Pumps run dry as strike continues
PETROL stations around Cape Town have started running dry as a result of the petroleum industry workers strike, with some saying they have just enough fuel to last until this afternoon.
Workers affiliated to the Chemical Energy Paper Printing Wood and Allied Workers Union downed tools on Thursday following failed salary negotiations.
Weekend Argus contacted service stations yesterday, and many said they were experiencing shortages.
A few said they were still supplying fuel but their reserves were dwindling.
A service station manager in Diep River said his station had enough fuel for the weekend, but they were beginning to run short.
The effect of the strike will not only be felt by service stations and motorists; companies which supply fuel are also feeling the pinch.
Chevron spokeswoman Suzanne Pullinger said yesterday they were doing everything possible to maintain supply.
“Chevron has prepared for the strike in an effort to reduce the impact on motorists.
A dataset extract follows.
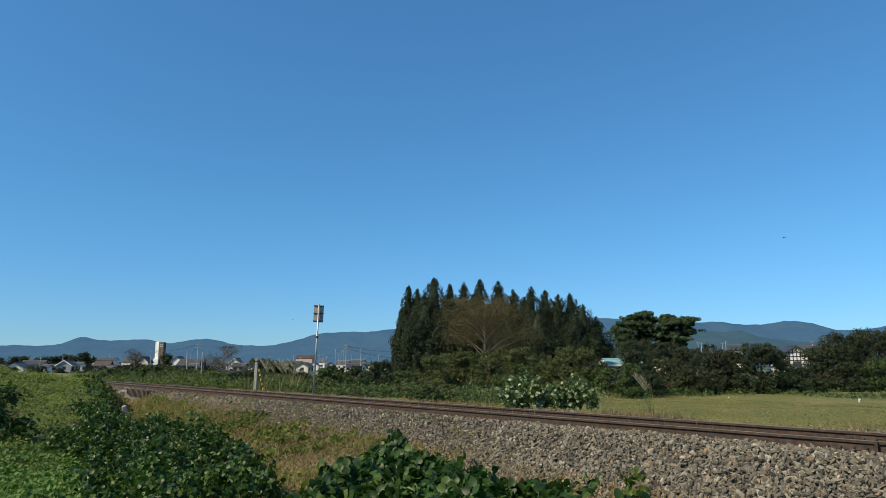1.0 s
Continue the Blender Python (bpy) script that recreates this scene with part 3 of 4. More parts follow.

Refinery operations are continuing and we are doing as much as possible to maintain the supply of fuel to our network of Caltex stations,” she said.
But she said the safety of staff, the public and the environment were Chevron’s top business imperatives.
“We are monitoring the situation closely and will adjust our contingency plans to address any potential knock-on effects that may arise from the strike,” Pullinger said.
Late yesterday the National Petroleum Employers Association (NPEA) confirmed the strike stemmed from a deadlock in the annual wage negotiations with Ceppwawu.
The union is proposing a 9 percent increase for a single year agreement, while employers want a two-year agreement by which employees will get a 7 percent increase in the first year and an increase linked to the April 2017 CPI plus 1.5 percent in year two.